SAIBA MAIS: APRISÃO DE FUMINHO, APONTADO COMO O MAIOR FORNECEDOR DE COCAÍNA DO PCC
“O Gegê estava sendo procurado pela Polícia,
arranjou inimigos com essa proibição no Porto de Santos e viu no Ceará uma
oportunidade de passar despercebido, por ser um estado turístico com uma
movimentação muito grande de pessoas. O Estado sempre foi estratégico por conta
de sua posição geográfica e, logicamente, a presença dele e do 'Paca'
fortaleceu as rotas de envio partindo do Ceará”, afirma Gakyia.

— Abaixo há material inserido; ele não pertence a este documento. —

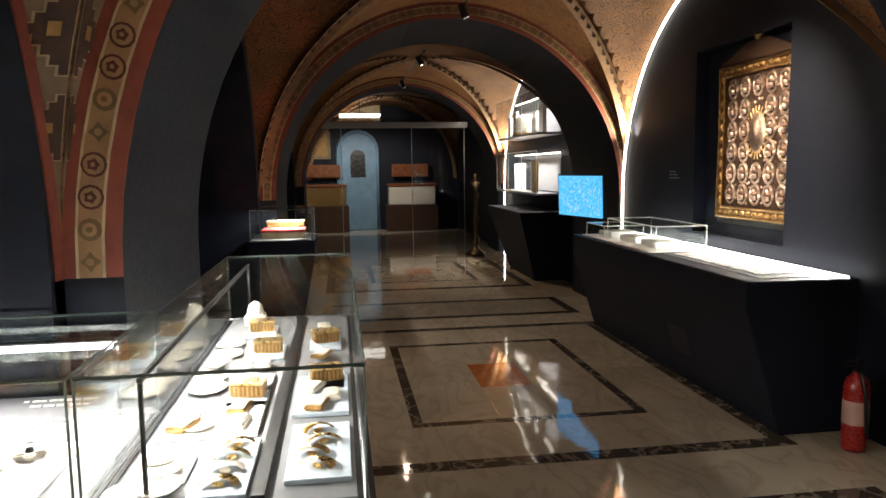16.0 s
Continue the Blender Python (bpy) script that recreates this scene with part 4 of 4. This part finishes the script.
for g, (yc, n, w) in enumerate(((0.66, 2, .2), (0.66, 2, .13), (0.26, 3, .27), (0.26, 2, .22), (-.2, 3, .25), (-.6, 3, .25))):
    for k in range(n):
        u = 0.86 - (g % 2) * 0.42 - k * 0.11
        x, z = 0.1 - 0.18 * u, 0.07 * u
        h = w * (1 - 0.22 * ((k + g) % 2)) / 2
        for j in range(9):
            y0 = yc - h + 2 * h * j / 9
            s.prism([(x, y0, z + .0015), (x, y0 + 2 * h / 9 * (.6 + .3 * ((j * 5 + k) % 2)), z + .0015), (x - .0075, y0 + 2 * h / 9 * (.6 + .3 * ((j * 5 + k) % 2)), z + .0045), (x - .0075, y0, z + .0045)], (0.0005, 0, 0.001))
tagged(s.ob("lettering", TEXT, tp), kind="stuff")
fr = thing("fringed_stole", "embroidered band ending in dark blue tassels", "textile", (-1.57, -5.74, 0.999), -90)
slab = thing("display_tray", "dark tray with rounded corners under the textile", "tray", (-1.53, -5.74, 0.992))
Shape().box(-.17, -.2, 0, .17, .2, .006).ob("tray", GREYBOARD, slab, bevel=.003)
Shape().box(-0.18, -0.11, 0, 0.18, 0.02, 0.008).ob("cloth", CREAM, fr, bevel=0.003)
s, g = Shape(), Shape()
for k in range(8):
    x = -0.16 + k * 0.045
    s.lathe([(0, .011), (.008, .007), (.011, 0), (.008, -.007), (0, -.011)], (x, 0.03, 0.012), 8).lathe([(0, .009), (.006, .006), (.009, 0), (.006, -.006), (0, -.009)], (x, 0.055, 0.011), 8)
    for j in range(7):
        g.tube([(x, 0.07, 0.014), (x + (j - 3) * .004, 0.13, 0.016), (x + (j - 3) * .007 + rng.uniform(-.004, .004), 0.21, 0.006)], 0.004, 4)
tagged(s.ob("bead", PEARL, fr, smooth=True), kind="stuff")
tagged(g.ob("tassel", DARKBLUE, fr), kind="stuff")

# second case: two rows of boards with shells, dishes and reliefs
Shape().box(-3.15, -3.765, 0.9805, -1.29, -3.735, 0.992).ob("divider", BLACK, None)
tagged(bpy.data.objects["divider"], "dark rail along the middle of the case deck", "rail")
board(-1.62, -3.90, -1.30, -3.775, PALEBLUE, label="pale blue display board inside the case")
board(-1.55, -4.05, -1.40, -3.92)
board(-1.92, -4.05, -1.66, -3.79)
board(-1.70, -3.70, -1.35, -3.55, PALEBLUE, label="pale blue display board inside the case")
board(-2.15, -3.71, -1.78, -3.55, PALEBLUE, label="pale blue display board inside the case")
board(-2.2, -3.9, -2.02, -3.79, PALEBLUE, label="pale blue display board inside the case")
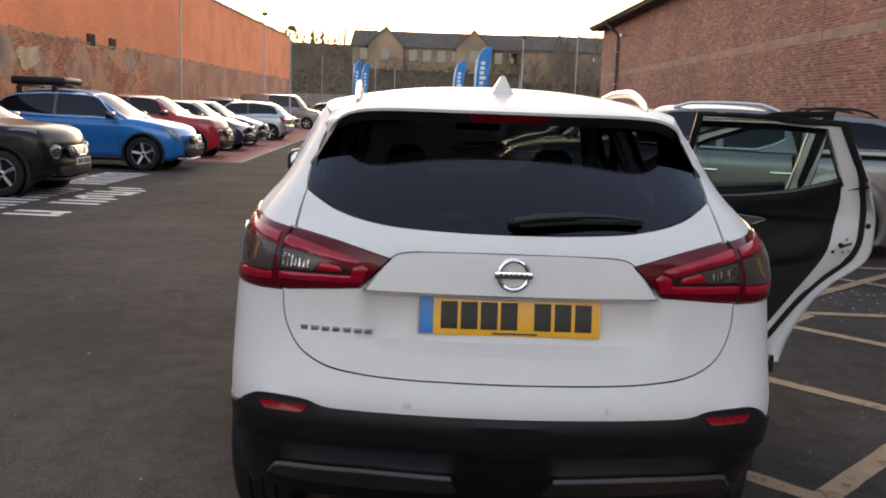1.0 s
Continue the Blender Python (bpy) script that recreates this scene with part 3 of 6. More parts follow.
def build_right_building():
    wall = slab("wall_east", (9.0, -14, 0), (9.4, 48.6, 6.3), M_MORTAR_EAST, "long mixed red brick wall of a big shed")
    slab("wall_east_end", (9.4, 48.3, 0), (24, 48.6, 6.3), M_MORTAR_EAST, "end wall of the brick shed")
    band = lambda y, z: 3.46 < z < 3.66
    bricks(wall, M_BRICK_BLDG, (9.0, 0, 0), (0, 1, 0), (-1, 0, 0), 6.0, 48.6, 0.0, 6.25, 0.006, 11, (12.0, 16.4, 2.4, 3.4), band, 0.5)
    for k in range(40):
        y = 6.0 + k * 1.065
        part("band_block", block((8.992, y, 3.465), (9.05, y + 1.055, 3.655), 0.006), M_BAND, wall, smooth=False)
    for y in (19.4, 33.0):
        part("movement_joint", block((8.985, y - 0.012, 0), (9.0, y + 0.012, 6.25), 0.002), M_MORTAR_DARK, wall, smooth=False)
    roof = thing("roof_edge", "grey sheet-metal roof edge overhanging the brick wall", "roof")
    roof["kind"] = "structure"
    v = [(8.35, -14, 6.32), (8.35, 49.3, 6.32), (24, 49.3, 8.6), (24, -14, 8.6)]
    v += [(x, y, z - 0.14) for x, y, z in v]
    raw("roof_sheet", v, [(0, 1, 2, 3), (7, 6, 5, 4), (0, 4, 5, 1), (1, 5, 6, 2), (2, 6, 7, 3), (3, 7, 4, 0)], M_STEEL, roof)
    part("gutter", block((8.2, -14, 6.2), (8.36, 49.35, 6.36), 0.03), M_STEEL, roof, "pale grey gutter")
    part("soffit", block((8.36, -13.9, 6.10), (9.0, 49.2, 6.17), 0.005), M_SLATE, roof)
    pipe = thing("downpipe", "grey metal downpipe fixed to the brick wall", "downpipe")
    bm = bmesh.new()
    tube(bm, [(8.28, 43.8, 6.2), (8.3, 43.8, 5.95), (8.8, 43.8, 5.6), (8.9, 43.8, 5.4), (8.9, 43.8, 0.0)], 0.07, 10, up=Vector((0, 1, 0.01)))
    part("pipe", bm, M_SLATE, pipe)
    for z in (1.5, 3.0, 4.6):
        part("bracket", block((8.8, 43.7, z), (9.0, 43.9, z + 0.06), 0.005), M_STEEL, pipe)
    for y, z in ((40.5, 5.2), (47.6, 4.4)):
        f = thing("flood_lamp", "small wall-mounted flood lamp on a bracket", "lamp", "wall lamps")
        part("arm", block((8.55, y - 0.02, z), (9.0, y + 0.02, z + 0.04), 0.004), M_STEEL, f)
        part("head", block((8.35, y - 0.12, z - 0.08), (8.57, y + 0.12, z + 0.08), 0.02), M_STEEL, f)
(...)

O promotor revela que muitas pessoas sabidamente
ligadas à facção não eram 'batizadas', como forma de proteção. Seria o caso de
irmão de "Marcola", Alejandro Juvenal Herbas Camacho Júnior, casado
com uma cearense, de Mombaça. “O Júnior tem empreendimentos no Estado. É dono de
uma pousada na praia de Canoa Quebrada (Aracati)”, disse o promotor sobre o
homem preso no Ceará, em 2016, conhecido aqui como "Júnior da
Mombaça".
“Fuminho” também nunca foi batizado, apesar de sua
ligação estreita com o PCC. Gilberto é um dos maiores amigos e sócios de
“Marcola”, desde quando fugiram juntos da cadeia, em 1999. Embora o líder do
PCC tenha sido recapturado meses depois, “Fuminho” desapareceu durante anos e
agiu, principalmente no Paraguai, abrindo caminhos para a chegada da droga da Bolívia
e do Peru ao Brasil.
Reapareceu como um dos maiores narcotraficantes da
América do Sul ao ser preso em Moçambique, em 2020, onde planejaria dominar o
tráfico de drogas e armas no sul da África, da mesma maneira que fez com as
fronteiras da América do Sul.
Sem perdoar "Gegê" pela proibição que
prejudicou seus negócios e pela morte de seus pilotos, “Fuminho” teria dado a
ordem para que os líderes da facção fossem assassinados no Ceará, com o aval de
“Marcola”. A alegação era que de “Gegê” estaria desviando recursos da facção.
“Esse é um
episódio que nunca ficou bem resolvido. Pedi que eles fossem separados e
levados para presídios federais depois dessas mortes e essa história acabou sem
uma explicação muito clara. Houve um salve dentro do PCC para que todos os
envolvidos nas mortes do ‘Gegê’ e do ‘Paca’ fossem mortos também. O 'Cabelo
Duro', o 'Nado' e o 'Galo' foram executados e o 'Fuminho', por alguma razão,
foi perdoado. Talvez pela proximidade com 'Marcola', que deixava claro que se a
ordem tinha partido do 'Fuminho' tinha passado pelo próprio Marcola”, explica
Gakyia.
As vagas deixadas na “sintonia final” do PCC, como
é denominada a cúpula da facção, deixadas por “Gegê” e “Paca” teriam sido
ocupadas por Patric Velinton Salomão, o “Forjado” e Pedro Luiz da Silva Moraes,
o “Chacal”.
Fonte da Polícia Civil do Ceará, que trabalhava em
uma delegacia especializada à época das mortes, disse que a situação causou um
senso de urgência na Segurança Pública, para descobrir as conexões que “Gegê” e
“Paca” tinham firmado aqui. No entanto, essas informações não ficaram claras
até hoje.
“Estávamos olhando para os traficantes de bairro,
ocupados com a quantidade de gente que estava morrendo, correndo atrás de quem
incendiava ônibus. A Polícia não viu o ‘Gegê’ porque o PCC nos distraiu com a
baderna que a GDE e o Comando Vermelho estavam fazendo nas ruas. Enquanto isso,
eles estavam agindo na surdina, mandando droga para a Europa, mantendo conexões
com pessoas que estavam acima de qualquer suspeita das investigações”, afirmou.